Les filles sont moins souvent en retard scolaire que les garçons (quel que soit le milieu social d'origine). En France, 26% des garçons (plus d'un garçon sur quatre!) et 14% des filles ( moins d'une fille sur sept) n'atteignaient pas, en 2009, le niveau de compétence 2 en lecture, considéré comme un minimum à atteindre pour réussir son parcours scolaire.
Si l'on se réfère à l'obtention du baccalauréat (l'examen emblématique de la fin de l'enseignement secondaire), on peut constater que les filles ont eu à la session 2011 un taux de succès supérieur de plusieurs points à celui des garçons (quel que soit le baccalauréat), qu'elles ont obtenu davantage que les garçons un baccalauréat ( 76,6% de leur classe d'âge contre 66,8% de la classe d'âge des garçons) et qui plus est nettement plus souvent que les garçons un baccalauréat général ( 42,2% de la classe d'âge pour les filles, et 30,7% de la classe d'âge pour les garçons), le seul très léger bémol étant leur place en S où elles ne représentent que 46,3% des lauréats.
On peut se demander où se situent désormais les « inégalités scolaires » au détriment des filles. Sans doute essentiellement dans le fait qu'elles ont tendance à ''rentabiliser'' moins bien que les garçons leur supériorité en matière de succès scolaires et de diplômes dans leur processus d'orientation scolaire et professionnel.
Le rapport de l'inspection générale souligne que « en matière d'orientation diversifiée, les progrès sont restés modestes. Le pourcentage des filles en série S , qui était de 42% en 2005 est de 46,3% en 2011 ; entre 1995 et 2011, le pourcentage de filles dans les baccalauréats professionnels du secteur de production est passé de 10% à 11,4% » (p.42).

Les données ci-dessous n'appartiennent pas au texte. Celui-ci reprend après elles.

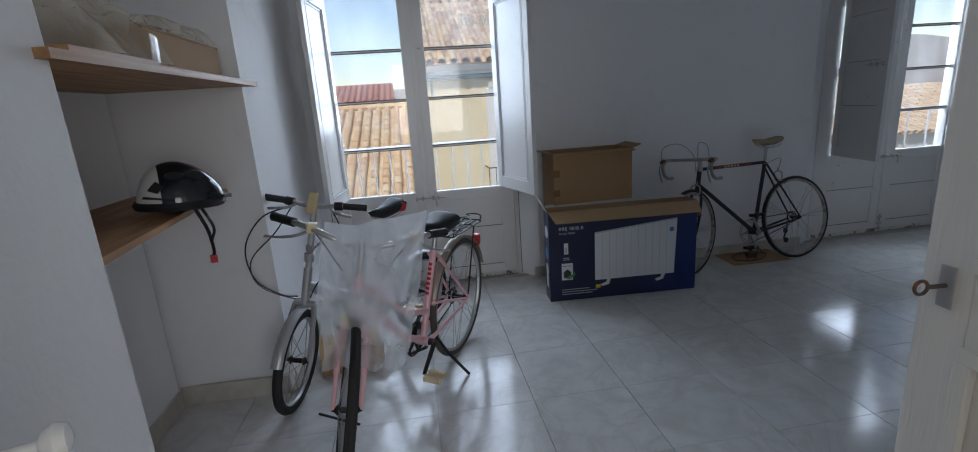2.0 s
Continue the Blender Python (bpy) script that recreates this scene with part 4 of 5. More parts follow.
def folding_bike():
    """Small-wheeled silver bicycle with a tall stem."""
    b = thing("silver_bicycle", "small-wheeled silver folding bicycle with a red-backed saddle", "bicycle", pose(1.785, 4.685, 0.0, -2, 0, -131))
    R = 0.252
    rear, bb, fh, ht, hb = (0, 0, R), (0.40, 0, 0.285), (0.96, 0, R), (0.815, 0, 0.68), (0.865, 0, 0.50)
    wheel(b, rear, R, 0.046, M_TYRE, M_ALLOY, None, 24)
    bm = bmesh.new()
    tube(bm, bend([(0.30, 0, 0.40), (0.50, 0, 0.42), (0.70, 0, 0.51), (0.842, 0, 0.60)], 5), 0.026, 10)
    tube(bm, [(0.395, 0, 0.27), (0.315, 0, 0.58)], 0.019, 10)
    tube(bm, [hb, ht], 0.021, 10)
    for y in (-0.055, 0.055):
        tube(bm, [(0.39, y * 0.6, 0.285), (0.01, y, R)], [0.012, 0.009], 8)
        tube(bm, [(0.33, y * 0.4, 0.52), (0.0, y, R + 0.01)], [0.010, 0.008], 8)
    tube(bm, [(0.40, -0.036, 0.285), (0.40, 0.036, 0.285)], 0.022, 12)
    part("frame", bm, M_SILVER, b, "silver frame with a fat main tube", True)
    part("seat_post", rod([(0.33, 0, 0.52), (0.258, 0, 0.80)], 0.015, 10), M_ALLOY, b, "long silver seat post", True)
    s = saddle(b, (0.235, 0, 0.85), M_BLACK, 0.25, 0.17, 2, 0.07)
    bm = bmesh.new()
    lathe(bm, [(0.02, -0.034), (0.048, -0.026), (0.056, 0.0), (0.05, 0.024), (0.03, 0.036), (0.008, 0.040)], 18, pose(-0.062, 0, 0.006) @ Matrix.Diagonal((0.72, 1.45, 1.0, 1)))
    part("saddle_back", bm, M_REDPLASTIC, s, "red saddle back", True)
    guard(b, rear, R + 0.02, 20, 160, M_SILVER)
    crankset(b, bb, 0.08, 0.15, 150, rear, M_ALLOY, -1, M_BLACK)
    bm = bmesh.new()
    box(bm, -0.30, -0.275, -0.022, 0.022, 0.40, 0.46, 0.006)
    part("rear_light", bm, M_REDPLASTIC, b)
    m = steer_about(ht, hb, 32)
    wheel(b, fh, R, 0.046, M_TYRE, M_ALLOY, m @ Matrix.Translation(fh), 24)
    bm = bmesh.new()
    for y in (-0.055, 0.055):
        tube(bm, [(0.865, y * 0.8, 0.51), (0.893, y, 0.46), (0.96, y, R)], [0.014, 0.013, 0.010], 8)
    tube(bm, [(0.865, -0.05, 0.512), (0.865, 0.05, 0.512)], 0.017, 8)
    o = part("fork", bm, M_SILVER, b, "", True)
    o.matrix_basis = m
    g = guard(b, fh, R + 0.02, 25, 110, M_SILVER)
    g.matrix_basis = m
    bm = bmesh.new()
    tube(bm, [(0.815, 0, 0.67), (0.735, 0, 0.97)], 0.016, 10)
    lathe(bm, [(0.024, -0.02), (0.024, 0.02), (0.02, 0.024)], 12, pose(0.80, 0, 0.73))
    lathe(bm, [(0.021, -0.012), (0.022, 0.012), (0.018, 0.016)], 12, pose(0.788, 0, 0.775))
    tube(bm, [(0.805, 0.0, 0.74), (0.835, 0.03, 0.80)], 0.006, 6)
    tube(bm, [(0.79, 0.02, 0.775), (0.80, 0.05, 0.81)], 0.005, 6)
    o = part("stem", bm, M_SILVER, b, "tall silver folding stem", True)
    o.matrix_basis = m
    bm = bmesh.new()
    half = [(0.735, 0, 0.972), (0.735, 0.06, 0.975), (0.73, 0.12, 0.985), (0.715, 0.24, 0.985)]
    for s in (1, -1):
        tube(bm, bend([(x, y * s, z) for x, y, z in half], 5), 0.011, 10)
    o = part("handlebar", bm, M_ALLOY, b, "", True)
    o.matrix_basis = m
    for s in (1, -1):
        part("grip", rod([(0.727, 0.14 * s, 0.985), (0.713, 0.25 * s, 0.985)], [0.016, 0.0175], 10), M_BLACK, o, "", True)
        part("shifter", rod([(0.734, 0.10 * s, 0.982), (0.729, 0.138 * s, 0.985)], 0.021, 12), M_BLACK, o, "", True)
        part("brake_lever", rod(bend([(0.745, 0.09 * s, 0.972), (0.785, 0.12 * s, 0.965), (0.79, 0.20 * s, 0.955)], 4), 0.007, 6), M_ALLOY, o, "", True)
        loop = [(0.755, 0.09 * s, 0.972), (0.84, 0.16, 0.90), (0.88, 0.14, 0.76), (0.88, 0.06, 0.62), (0.87, 0.03, 0.55)] if s > 0 else [(0.755, -0.09, 0.972), (0.83, -0.21, 0.92), (0.88, -0.27, 0.78), (0.90, -0.22, 0.63), (0.89, -0.10, 0.56), (0.87, -0.03, 0.55)]
        part("brake_cable", rod(bend(loop, 8), 0.0035, 6), M_BLKCABLE, o, "", True)
    part("gear_cable", rod(bend([(0.76, -0.10, 0.965), (0.85, -0.14, 0.86), (0.89, -0.24, 0.72), (0.90, -0.20, 0.60), (0.86, -0.05, 0.53), (0.75, -0.02, 0.50)], 8), 0.003, 6), M_BLKCABLE, o, "", True)
    bm = bmesh.new()
    box(bm, -0.012, 0.013, -0.024, 0.024, -0.045, 0.06, 0.01)
    h = part("phone_holder", bm, M_CREAM, o, "cream plastic clip on the bar")
    h.matrix_basis = pose(0.76, 0, 0.985, 0, -28, 0)
    bm = bmesh.new()
    lathe(bm, [(0.004, -0.004), (0.026, -0.002), (0.026, 0.004), (0.004, 0.006)], 12, pose(0, 0, 0, 90) @ Matrix.Diagonal((0.55, 1.6, 1, 1)))
    o = part("reflector", bm, M_ORANGE, b, "orange spoke reflector")
    o.matrix_basis = m @ Matrix.Translation(Vector(fh) + Vector((0.13, -0.01, 0.09)))
    return b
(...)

En 2011, les filles constituent 58,7% de la population universitaire. Dans les classes préparatoires aux grandes écoles, les filles représentent 74,2% des élèves des classes littéraires et 29,5% des élèves des classes scientifiques. Seulement 27,8% des diplômes d'ingénieurs ont été dispensés à des femmes.
Sous l'intitulé : « Les politiques d'orientation : des progrès lents ; peu d'actions vers les garçons », le rapport indique que « la focalisation initialement portée sur l'orientation et principalement sur celle des filles a durablement marqué les politiques d'égalité entre filles et garçons [..]. L'effort le plus précoce, le plus visible a porté sur la diversification des choix d'orientation. Cet effort a rencontré ses limites en intervenant assez tard dans le processus d'orientation, en fin de collège, au moment où les représentations stéréotypées sur les métiers et les formations qui y conduisent sont déjà construites. Enfin il a ciblé prioritairement sur les filles, envoyant un message ambigu. Est-il plus dérangeant que les filles n'aillent pas assez en séries scientifiques, ou que les garçons évitent les séries littéraires ? Que les filles désertent les séries industrielles, ou les garçons les services ? Qu'il n'y ait pas assez d'ingénieures ou de puériculteurs ?» (pages 42 et 43).
Est-on à la veille d'un basculement de la problématique sur les inégalités scolaires entre les filles et les garçons ? A voir, et à suivre.